Here are three household names that are stepping up to the challenge of bringing quality to online news.
CBS brings free news to the world
CBS launched its 24-hour online news channel CBSN in late 2014. The channel set out to capture younger viewers and reused content from CBS traditional TV shows. Later it began to add CBSN original shows to the service like “Red and Blue” and shows exploring topics such as gender identity and immigration.

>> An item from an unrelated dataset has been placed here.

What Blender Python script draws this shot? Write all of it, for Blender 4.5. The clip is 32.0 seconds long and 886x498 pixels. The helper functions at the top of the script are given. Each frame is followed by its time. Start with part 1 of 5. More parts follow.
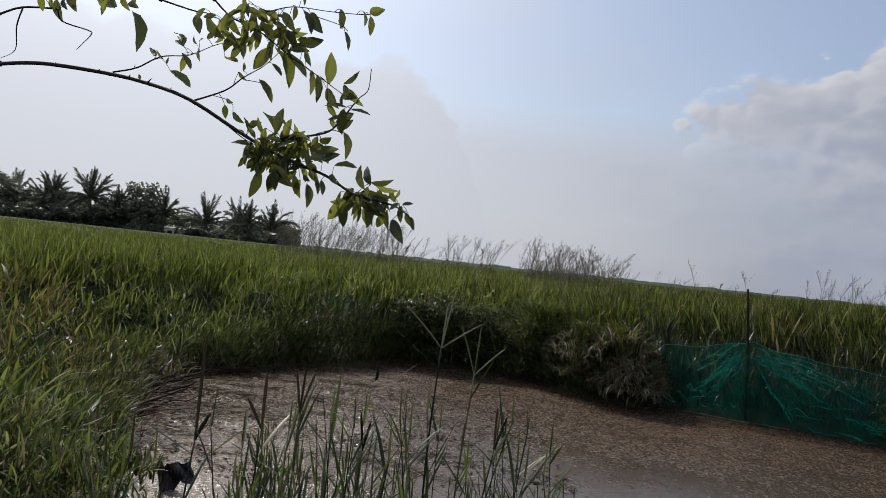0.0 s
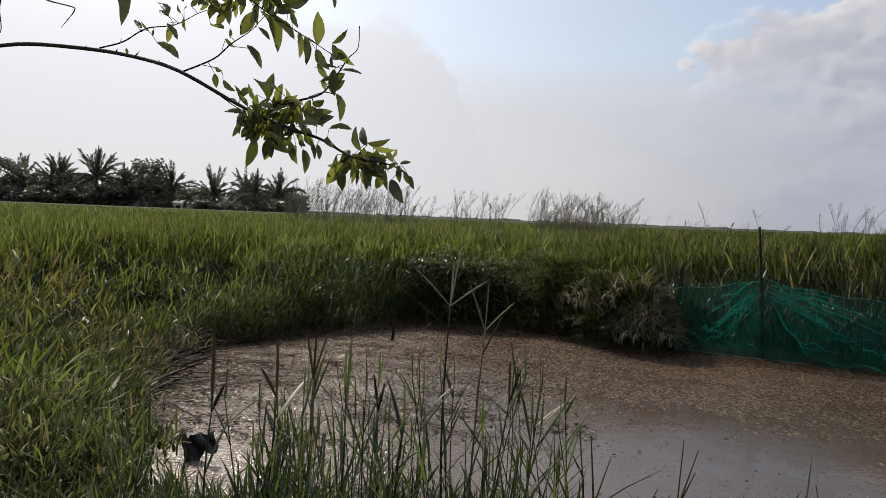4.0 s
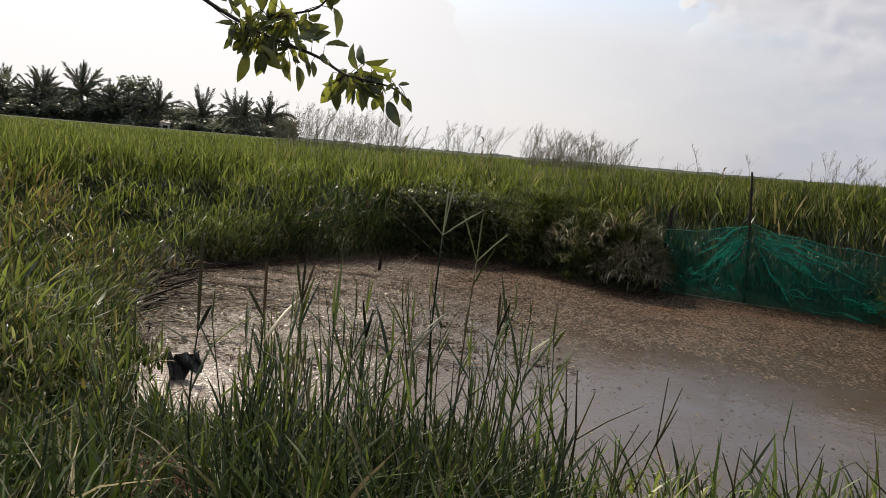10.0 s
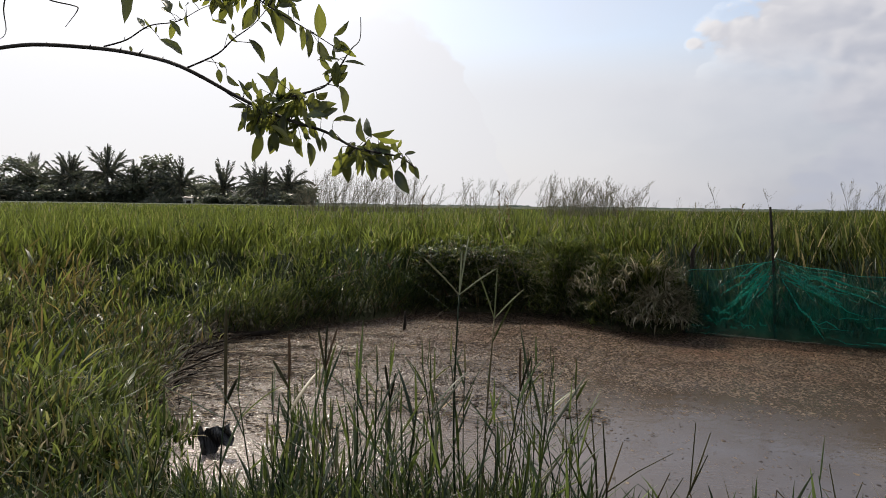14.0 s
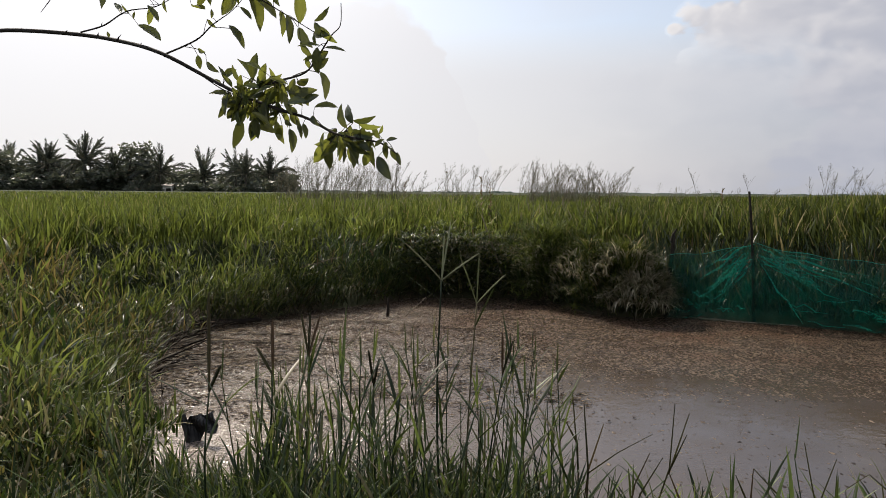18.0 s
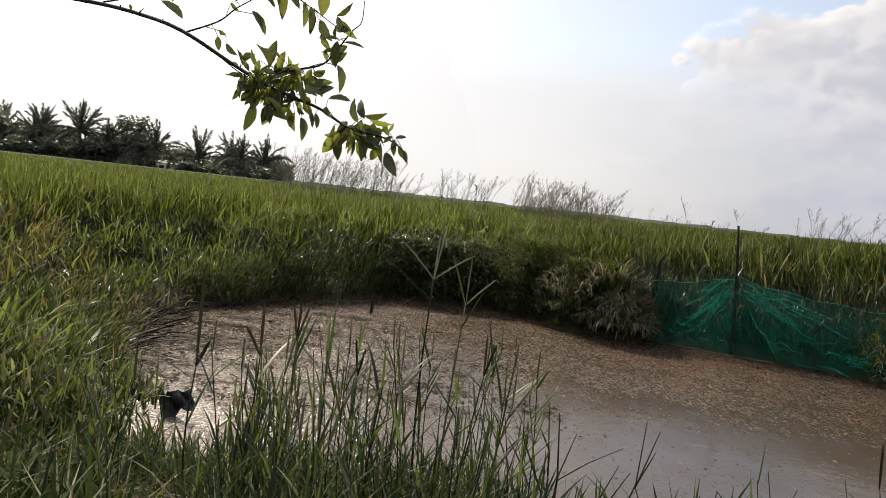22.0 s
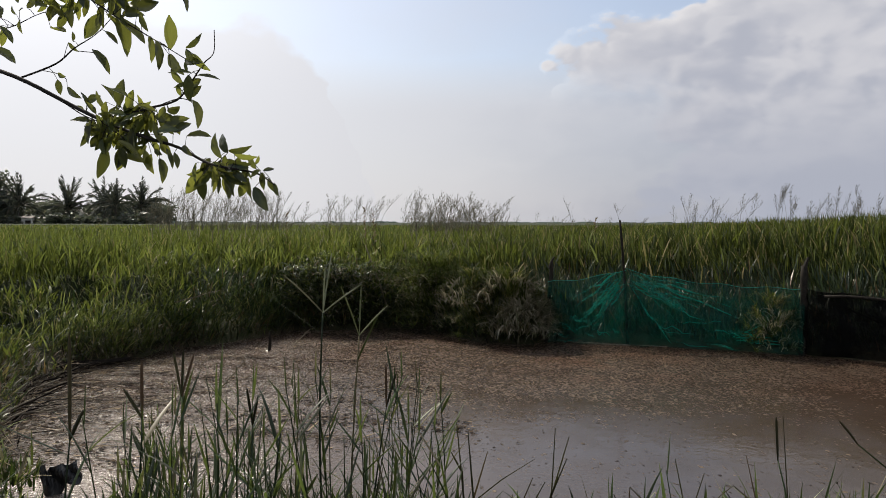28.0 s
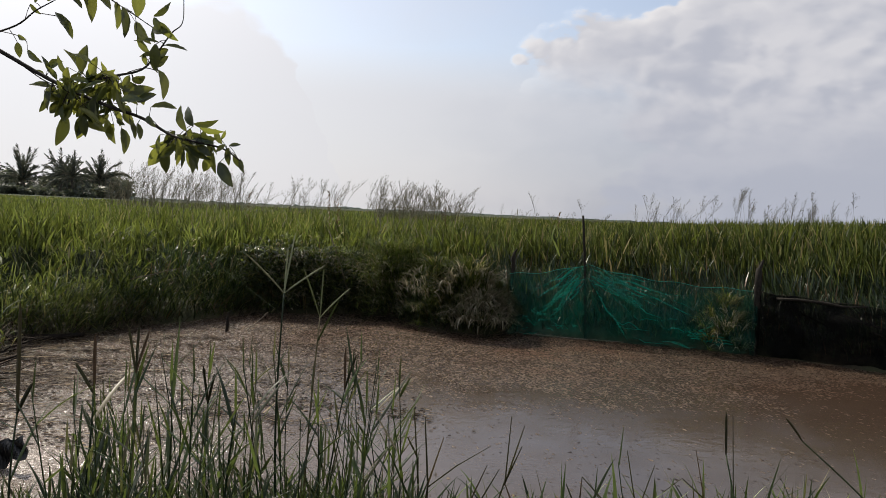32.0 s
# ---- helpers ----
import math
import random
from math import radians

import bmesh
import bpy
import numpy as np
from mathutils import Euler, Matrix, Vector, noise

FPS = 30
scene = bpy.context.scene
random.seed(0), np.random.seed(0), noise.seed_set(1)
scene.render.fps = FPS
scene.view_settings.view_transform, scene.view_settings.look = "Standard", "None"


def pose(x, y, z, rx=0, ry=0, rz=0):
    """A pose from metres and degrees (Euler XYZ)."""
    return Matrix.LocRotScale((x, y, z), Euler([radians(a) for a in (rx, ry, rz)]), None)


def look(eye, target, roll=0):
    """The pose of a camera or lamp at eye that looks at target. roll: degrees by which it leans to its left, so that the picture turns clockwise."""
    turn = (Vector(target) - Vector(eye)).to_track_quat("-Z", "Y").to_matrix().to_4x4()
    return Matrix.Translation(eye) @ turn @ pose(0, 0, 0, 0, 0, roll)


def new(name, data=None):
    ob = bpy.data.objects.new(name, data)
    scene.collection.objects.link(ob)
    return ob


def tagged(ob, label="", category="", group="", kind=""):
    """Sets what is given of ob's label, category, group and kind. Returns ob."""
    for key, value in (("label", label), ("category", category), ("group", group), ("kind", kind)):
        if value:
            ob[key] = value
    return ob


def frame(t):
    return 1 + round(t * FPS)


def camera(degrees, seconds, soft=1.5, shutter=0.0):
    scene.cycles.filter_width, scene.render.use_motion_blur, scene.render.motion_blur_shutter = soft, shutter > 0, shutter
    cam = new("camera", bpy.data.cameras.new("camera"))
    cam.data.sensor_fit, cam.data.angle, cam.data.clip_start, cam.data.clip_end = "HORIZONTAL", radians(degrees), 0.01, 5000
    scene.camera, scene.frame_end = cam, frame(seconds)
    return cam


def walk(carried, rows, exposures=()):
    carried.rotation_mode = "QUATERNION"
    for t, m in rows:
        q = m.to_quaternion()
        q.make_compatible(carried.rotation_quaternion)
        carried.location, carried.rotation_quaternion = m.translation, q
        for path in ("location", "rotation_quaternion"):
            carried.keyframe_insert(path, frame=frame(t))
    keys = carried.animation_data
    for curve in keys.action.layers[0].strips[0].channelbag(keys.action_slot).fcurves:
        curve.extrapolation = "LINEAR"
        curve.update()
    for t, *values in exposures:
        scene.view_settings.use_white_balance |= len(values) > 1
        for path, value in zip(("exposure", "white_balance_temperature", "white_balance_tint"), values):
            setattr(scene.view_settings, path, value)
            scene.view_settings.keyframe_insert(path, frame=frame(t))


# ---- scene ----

Though CBS has not released specific viewing figures for CBSN, it has hinted that the viewership is growing and that they are hitting their intended audience. The company says that streams increased 17% in 2017. 80% of the channel’s audience is between 18 and 49-years-old, and the average age of a viewer is 38. The service is also beginning to make a meaningful contribution to the company’s bottom line.
CBSN has also begun to make a meaningful contribution to the company’s bottom. In CBS’s Q4 2017 earnings call Joe Ianniello, CBS’s chief operating officer, said:
“CBSN, look, it’s contributing, I would put it in the tens of millions right now in terms of profitability.”
CBS is looking to expand the channels reach and has struck distribution deals with vMVDPs like FuboTV and new linear broadcasters like Pluto TV. It is so encouraged by the results it is launching two new channels, CBS Sports HQ and Entertainment Tonight, using the same model. The company also plans to take CBSN into international markets this year, according to Mr. Ianniello.[Update: NBC announced today – 3/15/18 – that it will launch a 24×7 online video news service .]
Netflix ‘never news” changed to a maybe?
Reed Hastings, Netflix’ CEO, has been crystal clear on his stance regarding news and sports:
“There’s lots of things we don’t do. We don’t do news; we don’t do sports. But what we do do, we try to do really well.”
OK, so we get that the company is not interested in breaking news coverage. However, it could be more interested in a magazine-style approach along the lines of 60 Minutes, according to Marketwatch. The site is reporting that a TV executive who has been collaborating with Netflix on documentaries says the site is about to launch such a magazine-style show.
This idea might not be too far-fetched. Netflix has been edging closer to current affairs and politics with its many documentaries and shows like David Letterman’s My Next Guest Needs No Introduction. A weekly show that takes a closer look at current issues could fit right in, without crossing Mr. Hasting’s line into hard news.
Facebook adding news to Watch
Much of the fake news that people are consuming comes via Facebook. So, it makes perfect sense for the social giant to work to bring in quality news providers. Axios is reporting that Facebook is preparing to add a news section as part of its Watch video product. The company is talking with as many as ten news suppliers to work out details such as the budget required and how the providers will make money.
Facebook is apparently looking for content that is 3 minutes or longer in length. It plans to run the service for at least a year and launch it sometime this summer.
Why it matters
With most Americans getting at least some of their news online, ensuring they can find quality news sources is becoming critical.